_Written exercise_
Give the data again exactly as written, skipping any pictures.

_Provided material_
#####

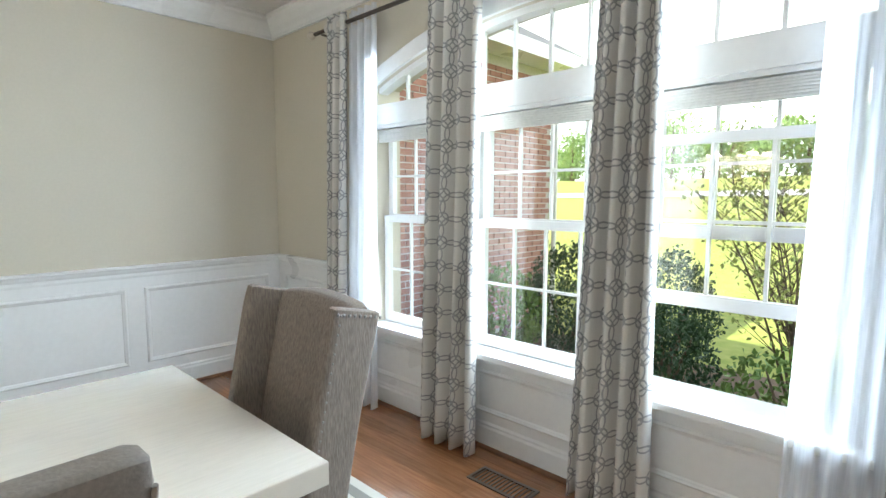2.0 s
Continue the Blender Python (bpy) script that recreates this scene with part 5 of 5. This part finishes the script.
fan = thing("ceiling_fan", Matrix.Translation((13.5, -0.30, H)), "brass ceiling fan with a lit glass bowl and brown blades", "ceiling fan")
Shape().lathe([(0.0, -0.34), (0.05, -0.33), (0.085, -0.29), (0.09, -0.23), (0.05, -0.20), (0.016, -0.18), (0.016, -0.05), (0.06, -0.03), (0.065, 0.0)], None, 20).make("motor", CHAMP, fan, True)
Shape().lathe([(0.0, -0.42), (0.06, -0.41), (0.10, -0.37), (0.105, -0.345), (0.02, -0.335)], None, 20).make("light_bowl", SHADEGLOW, fan, True, "lit glass bowl")
for k in range(5):
    m = Matrix.Rotation(radians(72 * k + 20), 4, "Z") @ Matrix.Translation((0, 0, -0.26)) @ Matrix.Rotation(radians(10), 4, "X")
    Shape().prism([(0.16, -0.05), (0.60, -0.07), (0.64, -0.04), (0.64, 0.04), (0.60, 0.07), (0.16, 0.05)], -0.004, 0.004, m).box(0.07, -0.012, -0.012, 0.20, 0.012, -0.004, m).make("blade", DARKWOOD, fan)

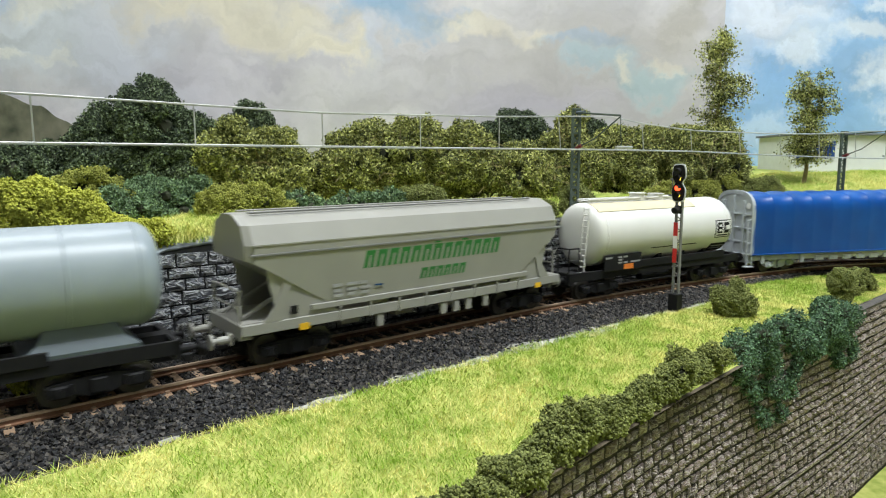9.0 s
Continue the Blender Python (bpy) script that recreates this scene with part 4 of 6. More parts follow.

#####

_Output_
2.0 s
Continue the Blender Python (bpy) script that recreates this scene with part 5 of 5. This part finishes the script.
fan = thing("ceiling_fan", Matrix.Translation((13.5, -0.30, H)), "brass ceiling fan with a lit glass bowl and brown blades", "ceiling fan")
Shape().lathe([(0.0, -0.34), (0.05, -0.33), (0.085, -0.29), (0.09, -0.23), (0.05, -0.20), (0.016, -0.18), (0.016, -0.05), (0.06, -0.03), (0.065, 0.0)], None, 20).make("motor", CHAMP, fan, True)
Shape().lathe([(0.0, -0.42), (0.06, -0.41), (0.10, -0.37), (0.105, -0.345), (0.02, -0.335)], None, 20).make("light_bowl", SHADEGLOW, fan, True, "lit glass bowl")
for k in range(5):
    m = Matrix.Rotation(radians(72 * k + 20), 4, "Z") @ Matrix.Translation((0, 0, -0.26)) @ Matrix.Rotation(radians(10), 4, "X")
    Shape().prism([(0.16, -0.05), (0.60, -0.07), (0.64, -0.04), (0.64, 0.04), (0.60, 0.07), (0.16, 0.05)], -0.004, 0.004, m).box(0.07, -0.012, -0.012, 0.20, 0.012, -0.004, m).make("blade", DARKWOOD, fan)

9.0 s
Continue the Blender Python (bpy) script that recreates this scene with part 4 of 6. More parts follow.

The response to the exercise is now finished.